• Written instruction
Give all the lines below again, exactly, with no pictures.

• Given material
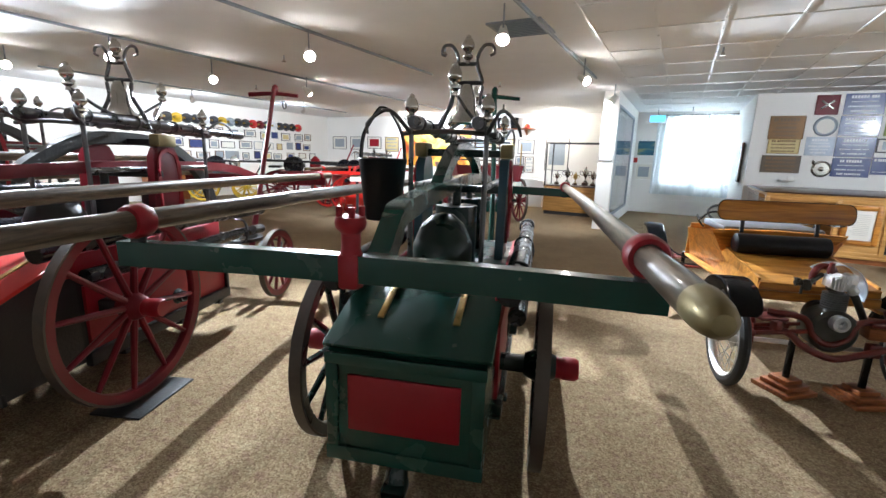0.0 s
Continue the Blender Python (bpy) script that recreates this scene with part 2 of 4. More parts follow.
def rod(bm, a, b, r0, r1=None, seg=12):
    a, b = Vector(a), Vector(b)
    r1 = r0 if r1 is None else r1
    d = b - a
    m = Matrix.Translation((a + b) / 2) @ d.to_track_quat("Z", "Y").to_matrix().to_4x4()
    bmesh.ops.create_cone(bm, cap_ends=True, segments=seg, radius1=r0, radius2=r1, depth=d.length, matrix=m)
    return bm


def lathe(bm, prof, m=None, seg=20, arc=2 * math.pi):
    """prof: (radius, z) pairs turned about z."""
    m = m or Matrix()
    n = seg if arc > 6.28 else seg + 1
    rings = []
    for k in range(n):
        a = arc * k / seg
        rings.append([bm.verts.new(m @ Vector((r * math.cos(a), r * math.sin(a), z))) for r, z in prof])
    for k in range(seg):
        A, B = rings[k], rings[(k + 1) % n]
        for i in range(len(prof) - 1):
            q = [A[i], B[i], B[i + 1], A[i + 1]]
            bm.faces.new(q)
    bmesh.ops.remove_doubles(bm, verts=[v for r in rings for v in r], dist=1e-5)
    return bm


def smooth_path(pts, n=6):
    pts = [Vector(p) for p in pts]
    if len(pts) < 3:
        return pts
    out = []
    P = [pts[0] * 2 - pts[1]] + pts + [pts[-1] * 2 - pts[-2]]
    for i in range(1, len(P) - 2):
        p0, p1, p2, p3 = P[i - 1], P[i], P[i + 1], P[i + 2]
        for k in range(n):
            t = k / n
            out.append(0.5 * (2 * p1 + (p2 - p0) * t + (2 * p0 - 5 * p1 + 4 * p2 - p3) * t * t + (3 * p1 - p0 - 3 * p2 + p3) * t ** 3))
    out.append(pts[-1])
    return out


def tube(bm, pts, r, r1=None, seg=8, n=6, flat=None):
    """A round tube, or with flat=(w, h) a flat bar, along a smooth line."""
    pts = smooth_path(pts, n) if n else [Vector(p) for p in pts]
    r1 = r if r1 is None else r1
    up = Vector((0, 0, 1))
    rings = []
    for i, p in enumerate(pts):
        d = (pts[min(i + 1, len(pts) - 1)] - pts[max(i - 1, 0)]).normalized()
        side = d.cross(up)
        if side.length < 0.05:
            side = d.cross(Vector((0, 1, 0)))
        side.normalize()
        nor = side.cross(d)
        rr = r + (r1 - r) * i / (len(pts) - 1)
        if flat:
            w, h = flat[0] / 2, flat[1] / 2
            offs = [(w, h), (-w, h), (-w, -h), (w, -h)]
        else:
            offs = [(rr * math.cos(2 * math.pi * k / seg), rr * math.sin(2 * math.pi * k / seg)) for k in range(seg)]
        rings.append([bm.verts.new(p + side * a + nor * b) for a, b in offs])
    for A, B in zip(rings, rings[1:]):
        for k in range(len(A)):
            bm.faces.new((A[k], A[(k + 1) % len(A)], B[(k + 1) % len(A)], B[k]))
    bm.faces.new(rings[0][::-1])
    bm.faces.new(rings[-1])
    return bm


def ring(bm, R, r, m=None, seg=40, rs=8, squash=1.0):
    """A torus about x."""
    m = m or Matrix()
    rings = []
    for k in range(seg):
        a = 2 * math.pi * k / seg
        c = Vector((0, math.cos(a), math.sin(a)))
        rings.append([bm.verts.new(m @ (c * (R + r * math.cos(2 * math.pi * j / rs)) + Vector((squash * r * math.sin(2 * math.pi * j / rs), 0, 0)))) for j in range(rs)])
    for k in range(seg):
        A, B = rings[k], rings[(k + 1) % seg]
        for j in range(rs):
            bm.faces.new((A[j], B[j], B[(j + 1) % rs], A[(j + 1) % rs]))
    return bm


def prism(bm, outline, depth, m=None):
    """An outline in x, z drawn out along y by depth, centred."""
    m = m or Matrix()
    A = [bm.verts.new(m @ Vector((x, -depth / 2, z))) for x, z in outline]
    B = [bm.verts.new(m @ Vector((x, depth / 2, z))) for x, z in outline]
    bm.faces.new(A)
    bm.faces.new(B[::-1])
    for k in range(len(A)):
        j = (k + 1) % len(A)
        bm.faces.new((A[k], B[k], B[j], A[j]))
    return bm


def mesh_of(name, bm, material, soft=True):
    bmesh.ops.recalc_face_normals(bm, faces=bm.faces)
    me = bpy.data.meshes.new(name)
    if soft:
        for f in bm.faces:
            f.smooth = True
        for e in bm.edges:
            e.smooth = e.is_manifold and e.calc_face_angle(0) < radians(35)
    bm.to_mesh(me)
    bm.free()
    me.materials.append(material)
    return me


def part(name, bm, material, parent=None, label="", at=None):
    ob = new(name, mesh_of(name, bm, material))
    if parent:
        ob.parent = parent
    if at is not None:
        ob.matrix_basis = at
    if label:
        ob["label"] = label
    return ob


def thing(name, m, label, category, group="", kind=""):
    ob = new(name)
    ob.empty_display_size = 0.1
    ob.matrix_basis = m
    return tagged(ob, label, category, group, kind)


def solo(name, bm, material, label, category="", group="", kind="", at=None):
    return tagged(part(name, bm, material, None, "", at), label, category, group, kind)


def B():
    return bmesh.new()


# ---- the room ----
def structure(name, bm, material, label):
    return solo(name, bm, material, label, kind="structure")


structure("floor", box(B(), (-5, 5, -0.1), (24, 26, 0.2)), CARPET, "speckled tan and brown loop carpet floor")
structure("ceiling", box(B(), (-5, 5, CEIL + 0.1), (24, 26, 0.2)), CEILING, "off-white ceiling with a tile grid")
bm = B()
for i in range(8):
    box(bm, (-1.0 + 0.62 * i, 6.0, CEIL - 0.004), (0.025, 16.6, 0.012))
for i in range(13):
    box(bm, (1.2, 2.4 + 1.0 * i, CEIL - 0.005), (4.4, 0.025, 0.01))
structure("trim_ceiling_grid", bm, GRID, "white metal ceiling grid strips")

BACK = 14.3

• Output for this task
0.0 s
Continue the Blender Python (bpy) script that recreates this scene with part 2 of 4. More parts follow.
def rod(bm, a, b, r0, r1=None, seg=12):
    a, b = Vector(a), Vector(b)
    r1 = r0 if r1 is None else r1
    d = b - a
    m = Matrix.Translation((a + b) / 2) @ d.to_track_quat("Z", "Y").to_matrix().to_4x4()
    bmesh.ops.create_cone(bm, cap_ends=True, segments=seg, radius1=r0, radius2=r1, depth=d.length, matrix=m)
    return bm


def lathe(bm, prof, m=None, seg=20, arc=2 * math.pi):
    """prof: (radius, z) pairs turned about z."""
    m = m or Matrix()
    n = seg if arc > 6.28 else seg + 1
    rings = []
    for k in range(n):
        a = arc * k / seg
        rings.append([bm.verts.new(m @ Vector((r * math.cos(a), r * math.sin(a), z))) for r, z in prof])
    for k in range(seg):
        A, B = rings[k], rings[(k + 1) % n]
        for i in range(len(prof) - 1):
            q = [A[i], B[i], B[i + 1], A[i + 1]]
            bm.faces.new(q)
    bmesh.ops.remove_doubles(bm, verts=[v for r in rings for v in r], dist=1e-5)
    return bm


def smooth_path(pts, n=6):
    pts = [Vector(p) for p in pts]
    if len(pts) < 3:
        return pts
    out = []
    P = [pts[0] * 2 - pts[1]] + pts + [pts[-1] * 2 - pts[-2]]
    for i in range(1, len(P) - 2):
        p0, p1, p2, p3 = P[i - 1], P[i], P[i + 1], P[i + 2]
        for k in range(n):
            t = k / n
            out.append(0.5 * (2 * p1 + (p2 - p0) * t + (2 * p0 - 5 * p1 + 4 * p2 - p3) * t * t + (3 * p1 - p0 - 3 * p2 + p3) * t ** 3))
    out.append(pts[-1])
    return out


def tube(bm, pts, r, r1=None, seg=8, n=6, flat=None):
    """A round tube, or with flat=(w, h) a flat bar, along a smooth line."""
    pts = smooth_path(pts, n) if n else [Vector(p) for p in pts]
    r1 = r if r1 is None else r1
    up = Vector((0, 0, 1))
    rings = []
    for i, p in enumerate(pts):
        d = (pts[min(i + 1, len(pts) - 1)] - pts[max(i - 1, 0)]).normalized()
        side = d.cross(up)
        if side.length < 0.05:
            side = d.cross(Vector((0, 1, 0)))
        side.normalize()
        nor = side.cross(d)
        rr = r + (r1 - r) * i / (len(pts) - 1)
        if flat:
            w, h = flat[0] / 2, flat[1] / 2
            offs = [(w, h), (-w, h), (-w, -h), (w, -h)]
        else:
            offs = [(rr * math.cos(2 * math.pi * k / seg), rr * math.sin(2 * math.pi * k / seg)) for k in range(seg)]
        rings.append([bm.verts.new(p + side * a + nor * b) for a, b in offs])
    for A, B in zip(rings, rings[1:]):
        for k in range(len(A)):
            bm.faces.new((A[k], A[(k + 1) % len(A)], B[(k + 1) % len(A)], B[k]))
    bm.faces.new(rings[0][::-1])
    bm.faces.new(rings[-1])
    return bm


def ring(bm, R, r, m=None, seg=40, rs=8, squash=1.0):
    """A torus about x."""
    m = m or Matrix()
    rings = []
    for k in range(seg):
        a = 2 * math.pi * k / seg
        c = Vector((0, math.cos(a), math.sin(a)))
        rings.append([bm.verts.new(m @ (c * (R + r * math.cos(2 * math.pi * j / rs)) + Vector((squash * r * math.sin(2 * math.pi * j / rs), 0, 0)))) for j in range(rs)])
    for k in range(seg):
        A, B = rings[k], rings[(k + 1) % seg]
        for j in range(rs):
            bm.faces.new((A[j], B[j], B[(j + 1) % rs], A[(j + 1) % rs]))
    return bm


def prism(bm, outline, depth, m=None):
    """An outline in x, z drawn out along y by depth, centred."""
    m = m or Matrix()
    A = [bm.verts.new(m @ Vector((x, -depth / 2, z))) for x, z in outline]
    B = [bm.verts.new(m @ Vector((x, depth / 2, z))) for x, z in outline]
    bm.faces.new(A)
    bm.faces.new(B[::-1])
    for k in range(len(A)):
        j = (k + 1) % len(A)
        bm.faces.new((A[k], B[k], B[j], A[j]))
    return bm


def mesh_of(name, bm, material, soft=True):
    bmesh.ops.recalc_face_normals(bm, faces=bm.faces)
    me = bpy.data.meshes.new(name)
    if soft:
        for f in bm.faces:
            f.smooth = True
        for e in bm.edges:
            e.smooth = e.is_manifold and e.calc_face_angle(0) < radians(35)
    bm.to_mesh(me)
    bm.free()
    me.materials.append(material)
    return me


def part(name, bm, material, parent=None, label="", at=None):
    ob = new(name, mesh_of(name, bm, material))
    if parent:
        ob.parent = parent
    if at is not None:
        ob.matrix_basis = at
    if label:
        ob["label"] = label
    return ob


def thing(name, m, label, category, group="", kind=""):
    ob = new(name)
    ob.empty_display_size = 0.1
    ob.matrix_basis = m
    return tagged(ob, label, category, group, kind)


def solo(name, bm, material, label, category="", group="", kind="", at=None):
    return tagged(part(name, bm, material, None, "", at), label, category, group, kind)


def B():
    return bmesh.new()


# ---- the room ----
def structure(name, bm, material, label):
    return solo(name, bm, material, label, kind="structure")


structure("floor", box(B(), (-5, 5, -0.1), (24, 26, 0.2)), CARPET, "speckled tan and brown loop carpet floor")
structure("ceiling", box(B(), (-5, 5, CEIL + 0.1), (24, 26, 0.2)), CEILING, "off-white ceiling with a tile grid")
bm = B()
for i in range(8):
    box(bm, (-1.0 + 0.62 * i, 6.0, CEIL - 0.004), (0.025, 16.6, 0.012))
for i in range(13):
    box(bm, (1.2, 2.4 + 1.0 * i, CEIL - 0.005), (4.4, 0.025, 0.01))
structure("trim_ceiling_grid", bm, GRID, "white metal ceiling grid strips")

BACK = 14.3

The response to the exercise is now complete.